A: I think that's part of this development, yes. A refinement of the grid, which you have to hear.

Q: But instruments weren't constructed for that.

A: Yes, well that's another thing. But a violin isn't built for anything.

Q: In your voices and piano pieces, why are the voice and piano not in unison? I thought the piano was supposed to be something like a spectral analysis of the voice, very close to the voice. But in many of these pieces, the piano plays something quite different. One of them even sounds like jazz. Why are all the pieces so different? Do you use a different process each time?

A: I always have to choose from many possibilities of analyzing these sounds. For example, I have the option to analyze only the loudest tone, or the ten loudest tones, if you're working with ten fingers. Or, I can have the program analyze the full spectrum, or only a certain octave. And if I set it to only analyze the basic speech octave and only the loudest tone in a particular tempo, it might sound like a jazz bass. There is one piece that is a little bit like that. And it's fun for me to make decisions--for instance, if the speaker does have a relationship to jazz, then I might do this. Sure, there is a little bit of room to play--I have to make these decisions anyway. The most recent one from this series is with Schönberg's voice. And the resulting piano part sometimes sounds a little bit like a piece by Schönberg.

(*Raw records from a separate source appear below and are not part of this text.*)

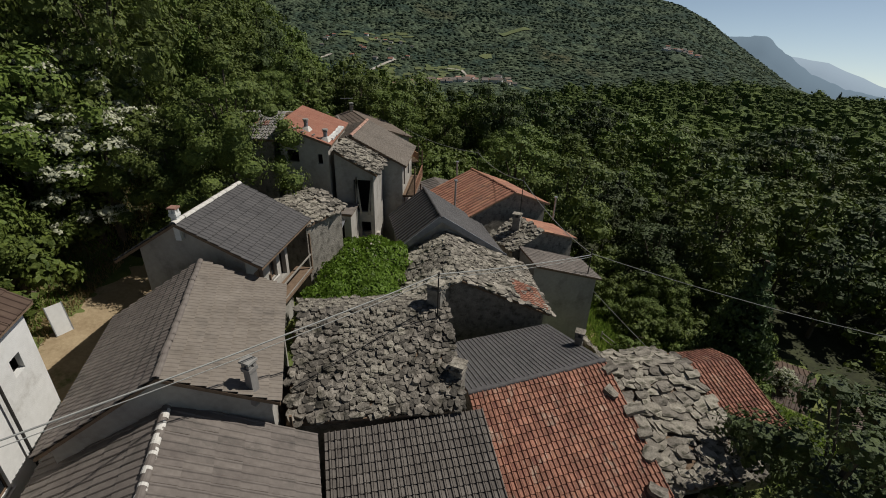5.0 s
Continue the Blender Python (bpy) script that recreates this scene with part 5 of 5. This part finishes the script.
part("batten", mesh_of("batten", *block(-0.25, 1.3, 0.2, 0.28, -0.1, 0.0), WOOD), awning)
planks = empty("leaning_planks", Matrix.Translation((-0.9, -4.35, 10.4)), "long grey planks standing in the open loggia", "planks")
for k, (x, lean) in enumerate(((-0.55, 0.04), (-0.2, -0.10), (0.35, 0.12), (0.6, 0.05))):
    part("plank", mesh_of("plank", *block(-0.07, 0.07, -0.03, 0.03, 0, 2.9), (GREY_WOOD, PALE_WOOD)[k % 2]), planks).matrix_basis = Matrix.Translation((x, 0, 0)) @ Matrix.Rotation(lean, 4, "Y")
shutters = empty("shutters", Matrix.Translation((4.75, -33.0, ground_height(4.75, -33.0))) @ pose(0, 0, 0, -8, 0, -6), "pair of pale louvred shutters leaning beside the house", "shutters")
for side in (0, 1):
    leaf_ = part("shutter", mesh_of("shutter", *joined([block(0.5 * side, 0.5 * side + 0.06, -0.02, 0.02, 0, 1.9), block(0.5 * side + 0.40, 0.5 * side + 0.46, -0.02, 0.02, 0, 1.9), block(0.5 * side + 0.06, 0.5 * side + 0.40, -0.02, 0.02, 0.9, 0.98), block(0.5 * side + 0.06, 0.5 * side + 0.40, -0.02, 0.02, 1.82, 1.9)]), WHITE), shutters)
    me = mesh_of("slat", *block(0.5 * side + 0.06, 0.5 * side + 0.40, -0.012, 0.008, 0, 0.055), PALE_WOOD)
    for k in range(24):
        part("slat", me, leaf_).location.z = 0.03 + 0.075 * k + (0.06 if k > 11 else 0)
plinth = tagged(new("concrete_block", mesh_of("concrete_block", *block(4.45, 4.85, -35.2, -34.2, ground_height(4.6, -34.7) - 0.2, ground_height(4.6, -34.7) + 0.75), GREY_CAP)), "pale concrete block beside the house wall", "block")
for k in range(6):
    p = houses["H"].matrix_world @ Vector((0.8 + 1.0 * k, 7.15 - 0.1 * (0.8 + k), 8.75 - 1.5 - 0.363 * (0.8 + 1.0 * k) + 0.10))
    loose_stone(p.x, p.y, p.z, loose.uniform(0.5, 0.8), "grey stone slab weighing down the verge of the red roof", SLATE, 80 + k, "verge slabs", loose.uniform(0, 3))
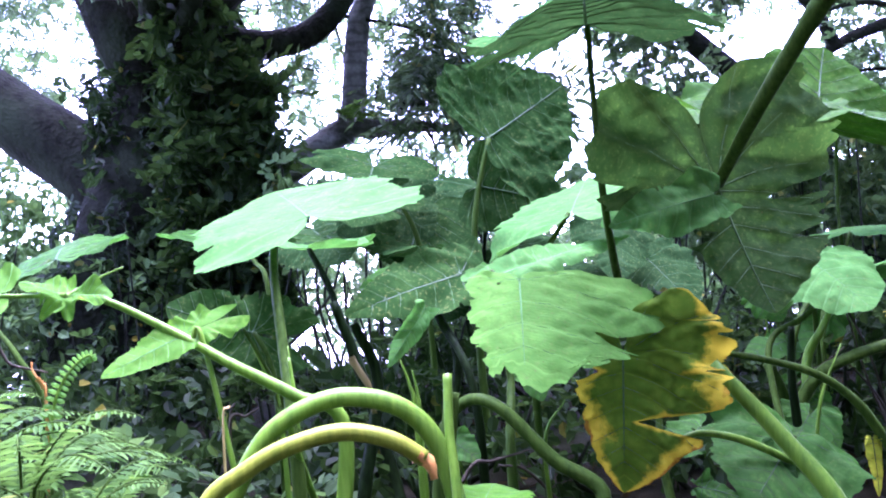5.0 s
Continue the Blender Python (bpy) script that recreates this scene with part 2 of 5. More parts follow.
bark_grey = bark_material("tree_bark_grey", (0.028, 0.032, 0.024), (0.20, 0.225, 0.18), scale=7.0, moss=(0.08, 0.085, 0.06), rings=3.2)
leaf_tree = foliage_material("pinnate_foliage", (0.019, 0.040, 0.017), (0.063, 0.105, 0.046), (0.125, 0.235, 0.062))
leaf_round = foliage_material("ovate_foliage", (0.021, 0.043, 0.018), (0.070, 0.115, 0.048), (0.13, 0.25, 0.06))
leaf_bush = foliage_material("shrub_foliage", (0.024, 0.058, 0.019), (0.082, 0.15, 0.048), (0.15, 0.30, 0.06))
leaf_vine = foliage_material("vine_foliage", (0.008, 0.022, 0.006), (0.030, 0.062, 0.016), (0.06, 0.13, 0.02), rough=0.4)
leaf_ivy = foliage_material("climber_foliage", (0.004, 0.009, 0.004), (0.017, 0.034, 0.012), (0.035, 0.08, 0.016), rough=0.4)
# much darker copy of the shrub green: shade near the ground as colour
leaf_low_shaded = foliage_material("shaded_undergrowth_foliage", (0.003, 0.010, 0.002), (0.015, 0.036, 0.007), (0.04, 0.09, 0.015), gloss=0.06)
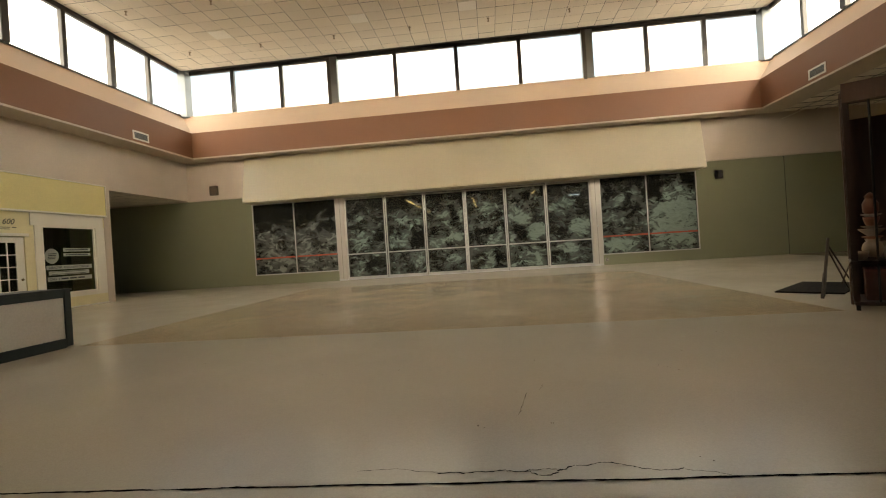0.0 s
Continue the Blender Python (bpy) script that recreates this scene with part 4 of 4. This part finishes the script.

Q: So these pieces are portraits?

A: Yes. I also might say that the relationship between the piano and the voice in the Feldman piece is one of the most abstract. But the degree of abstractness is always the same. If the grid--and here I am talking about the photographic grid--is very fine, it looks realistic. If the grid is very coarse, it looks abstract. At a certain point, you can no longer recognise what the photographed object was. It's the same in this process: if you analyze with very long durations, it will sound more abstract. With a small grid, the piano seems to follow the voice very closely. For the Feldman piece, I only used very long durations, so there is never a close and mimetic relationship between the voice and the piano. Therefore, the piano part sounds like a loud Feldman piece.